Our family room has dark brown stain on all four walls. What is the best way to prepare the walls for painting? I want to paint them a much lighter color.


Re: Painting over Stained Walls

Wash the wall down well, then coat with oil based Kilz stain blocker.


Re: Painting over Stained Walls

Maynard Mama:

Were these wood walls simply stained, or were they stained and subsequently "varnished" with real varnish or polyurethane?

If they were stained ONLY, then you can treat that wood as bare wood. Simply prime it with a latex or oil based primer and paint.

If they were subsequently "varnished", then I'd try to clean the walls with TSP. TSP will dull the gloss of drying oil based coatings, including true varnishes. TSP won't dull the gloss of alkyd paints or alkyd based polyurethanes. If you see that the gloss level of the wood is reduced by cleaning with TSP, it is a true varnish over the wood, and your best bet is to clean the walls with TSP. You can then simply rinse the residual TSP off with clean water, allow time to dry, and prime over the dulled varnish.

If there is a cigarette smoke film residue on the walls, then I'd recommend washing them with a solution of bleach diluted with 10 parts water. Wear old clothes when doing this. The bleach solution will both wash away the nicotine (which is soluble in water) and both eliminate the colour and smell of the tar (which isn't).

If you can tell us whether the wood was "varnished" and whether TSP dulls the gloss of that "varnish", then that would help us help you in determining how best to proceed.

Re: Painting over Stained Walls

Whether the wood is merely stained or stained and varnished, there is absolutely no better primer/sealer than BIN, a pigmented shellac sealer by Zinsser. It will seal in nicotine and smoking odor, it will bond better than any primer of which I am aware to slick varnish, it is a terrific sealer of porous wood and it is very fast drying.

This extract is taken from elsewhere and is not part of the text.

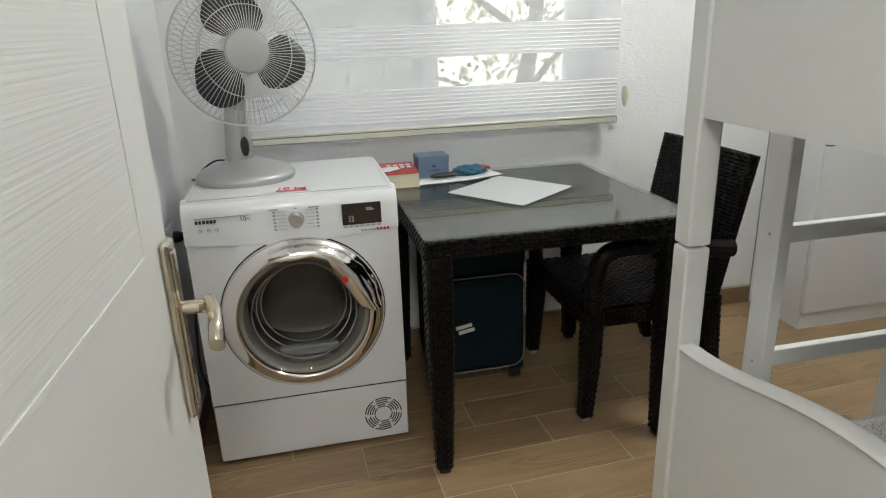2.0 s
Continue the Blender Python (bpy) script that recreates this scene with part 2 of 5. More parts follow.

Bin can be rolled, but my favorite meathod of application was through the use of my HVLP sprayer. Over the years, I have done many 1970's dark paneled family rooms using two coats of BIN to rapidly blank out the dark wood, followed by a sprayed coat of oil enamel. The result was a factory like finish, all accomplished within a days time, followed by painting of the ceiling, minor touch-up and clean-up the following day.

The downside is the strong smell of BIN's alcohol solvent and, as of late, its $40 per gallon price.

Of course, it is always good to clean the surfaces first, especially if you suspect waxy cleaners were used over the years. If nicotine is down into bare wood, you will never get it out of grain, even more reason to go with BIN to seal it in. If water is beading on the surface, it is likely that most primers will bead too.